Dr Kapa: I explain that a structured gradual approach is critical, and this includes talking to your physician about how you assess what you are doing day to day. This includes talking about diet and what type of exercise to engage in and what targets should be used. We're not talking about trying to run a 5K within a month. We're talking about trying to exercise from 20 minutes to as much as an hour at least 3 to 5 days a week, trying to reach a target heart rate of 220 bpm minus the person's age times 80%, and trying to gradually uptitrate that, in addition to watching what they eat to achieve both the weight loss as well as the improvement in fitness.

Dr Raphael: Do you feel this is a conversation that electrophysiologists should be having routinely with their atrial-fibrillation patients, or do you think this is more the role of the general cardiologist or the primary-care clinician?
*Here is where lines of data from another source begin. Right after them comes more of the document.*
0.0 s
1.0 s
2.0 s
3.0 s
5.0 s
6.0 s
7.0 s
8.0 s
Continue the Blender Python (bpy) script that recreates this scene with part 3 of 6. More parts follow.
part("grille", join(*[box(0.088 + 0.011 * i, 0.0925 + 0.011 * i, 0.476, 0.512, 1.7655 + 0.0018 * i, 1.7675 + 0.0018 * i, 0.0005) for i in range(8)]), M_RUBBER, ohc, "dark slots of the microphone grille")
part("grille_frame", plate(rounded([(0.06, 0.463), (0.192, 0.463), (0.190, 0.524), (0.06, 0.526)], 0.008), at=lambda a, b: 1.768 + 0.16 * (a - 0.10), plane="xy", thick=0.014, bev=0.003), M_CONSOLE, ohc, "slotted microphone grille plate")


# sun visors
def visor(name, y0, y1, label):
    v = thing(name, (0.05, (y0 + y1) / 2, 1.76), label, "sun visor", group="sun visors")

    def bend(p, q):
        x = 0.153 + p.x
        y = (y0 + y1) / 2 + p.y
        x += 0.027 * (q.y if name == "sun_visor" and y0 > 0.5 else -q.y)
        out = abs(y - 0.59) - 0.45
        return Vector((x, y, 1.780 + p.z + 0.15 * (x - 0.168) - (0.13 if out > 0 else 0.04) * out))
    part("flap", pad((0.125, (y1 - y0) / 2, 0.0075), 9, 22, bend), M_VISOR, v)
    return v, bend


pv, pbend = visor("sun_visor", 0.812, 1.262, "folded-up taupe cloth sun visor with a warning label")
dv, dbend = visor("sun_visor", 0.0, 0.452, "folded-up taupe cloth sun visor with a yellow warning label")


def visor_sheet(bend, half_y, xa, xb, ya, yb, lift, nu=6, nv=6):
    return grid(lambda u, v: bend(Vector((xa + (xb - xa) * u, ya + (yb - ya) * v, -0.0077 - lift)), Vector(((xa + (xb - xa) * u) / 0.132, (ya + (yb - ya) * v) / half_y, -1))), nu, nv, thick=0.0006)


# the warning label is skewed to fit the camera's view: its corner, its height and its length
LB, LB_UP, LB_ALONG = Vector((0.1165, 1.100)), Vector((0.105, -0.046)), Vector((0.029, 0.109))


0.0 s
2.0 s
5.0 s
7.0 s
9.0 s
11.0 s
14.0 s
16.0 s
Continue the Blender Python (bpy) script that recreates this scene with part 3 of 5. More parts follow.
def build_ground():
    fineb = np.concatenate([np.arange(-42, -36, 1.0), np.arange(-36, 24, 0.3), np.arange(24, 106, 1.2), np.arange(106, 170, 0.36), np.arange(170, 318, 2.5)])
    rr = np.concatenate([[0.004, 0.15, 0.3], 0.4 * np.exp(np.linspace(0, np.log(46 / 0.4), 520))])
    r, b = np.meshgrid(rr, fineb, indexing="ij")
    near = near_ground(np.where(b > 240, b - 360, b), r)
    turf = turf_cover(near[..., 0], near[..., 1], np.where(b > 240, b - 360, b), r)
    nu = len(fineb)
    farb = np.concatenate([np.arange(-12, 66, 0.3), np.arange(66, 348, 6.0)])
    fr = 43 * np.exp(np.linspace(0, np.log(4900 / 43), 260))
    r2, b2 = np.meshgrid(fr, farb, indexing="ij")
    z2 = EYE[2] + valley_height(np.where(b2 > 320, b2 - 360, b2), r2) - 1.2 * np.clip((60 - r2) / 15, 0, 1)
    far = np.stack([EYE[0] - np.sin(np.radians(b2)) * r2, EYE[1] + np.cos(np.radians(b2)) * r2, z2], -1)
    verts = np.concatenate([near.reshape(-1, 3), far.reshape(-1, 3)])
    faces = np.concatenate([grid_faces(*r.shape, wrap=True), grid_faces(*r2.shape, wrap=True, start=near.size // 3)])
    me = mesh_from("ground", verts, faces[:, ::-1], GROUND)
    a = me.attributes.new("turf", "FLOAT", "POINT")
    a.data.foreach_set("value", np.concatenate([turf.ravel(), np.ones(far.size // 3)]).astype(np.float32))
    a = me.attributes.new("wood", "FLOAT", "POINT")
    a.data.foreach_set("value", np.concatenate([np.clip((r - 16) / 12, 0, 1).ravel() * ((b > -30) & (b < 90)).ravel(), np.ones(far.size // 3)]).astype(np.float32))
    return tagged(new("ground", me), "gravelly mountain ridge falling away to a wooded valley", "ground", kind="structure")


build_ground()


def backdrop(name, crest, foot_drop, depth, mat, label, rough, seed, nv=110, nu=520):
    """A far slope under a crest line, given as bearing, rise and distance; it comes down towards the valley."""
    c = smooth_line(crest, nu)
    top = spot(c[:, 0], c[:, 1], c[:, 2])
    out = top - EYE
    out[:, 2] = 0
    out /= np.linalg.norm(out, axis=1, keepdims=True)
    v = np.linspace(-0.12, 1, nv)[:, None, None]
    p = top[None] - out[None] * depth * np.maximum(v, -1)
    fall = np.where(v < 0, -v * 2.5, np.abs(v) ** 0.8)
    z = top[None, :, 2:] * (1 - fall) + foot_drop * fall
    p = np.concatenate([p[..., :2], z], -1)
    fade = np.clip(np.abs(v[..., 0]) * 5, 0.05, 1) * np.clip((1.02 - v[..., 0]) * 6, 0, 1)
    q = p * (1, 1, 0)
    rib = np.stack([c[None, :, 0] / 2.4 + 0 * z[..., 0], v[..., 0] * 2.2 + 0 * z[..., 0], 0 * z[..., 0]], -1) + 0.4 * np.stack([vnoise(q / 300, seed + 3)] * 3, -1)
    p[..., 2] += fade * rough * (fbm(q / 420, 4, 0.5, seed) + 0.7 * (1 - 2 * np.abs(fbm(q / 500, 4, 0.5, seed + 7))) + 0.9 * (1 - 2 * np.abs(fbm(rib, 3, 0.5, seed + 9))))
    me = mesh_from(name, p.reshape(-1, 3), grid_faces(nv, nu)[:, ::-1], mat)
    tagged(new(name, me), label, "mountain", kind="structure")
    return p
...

Dr Kapa: It's relevant to everybody. This should be applied in relation to medications and invasive therapies. It's relevant at every point in the history of the patient's atrial fibrillation. It has been shown in most of these studies that weight loss and improving fitness level in this specific subgroup of patients has benefit in all phases.[4,5,6,7] This has benefit in the patients who have never tried medication or undergone an invasive procedure, but it has also been shown to be complementary in terms of improving the efficacy of both medications and invasive therapies.

The reality is that atrial fibrillation is a very common disease. Some people say that if you monitor everybody on earth for long enough and they live long enough, they will probably have some atrial fibrillation at some point in their lives. This isn't just an electrophysiologist's problem, it's also a general cardiologist's and a primary-care physician's problem. Weight loss and improving fitness aren't prescribed only by electrophysiologists. Any cardiologist or primary-care physician should be able to guide their patients through this.

Dr Raphael: You mentioned that weight loss and exercise are complementary therapies. Is this something that should be tried before trying other medications or invasive therapies, or do you think it should only be done in combination with other therapies?

Dr Kapa: That's where a discussion with the patient comes into play and we talk about shared decision making. If you have a patient who is always in atrial fibrillation, with profoundly diminished functional capacity because of it, it would seem very unreasonable to expect that patient to engage in regular exercise. If you have a patient who is only mildly symptomatic or paroxysmal, it might make sense to try weight loss and exercise as an initial therapy. The truth is, we don't know in a randomized fashion whether it is better to aggressively target weight loss and improving fitness right away and hold off on medication and invasive therapies as long as possible, or if it makes sense to do everything at the same time. We don't have any randomized data. As the years go by we will get more data on that to inform us better.

Dr Raphael: Thank you very much Dr Kapa. You've given me a lot of insight about a condition that is very common but something I have actually never prescribed to a patient. Thank you for joining us on on Medscape.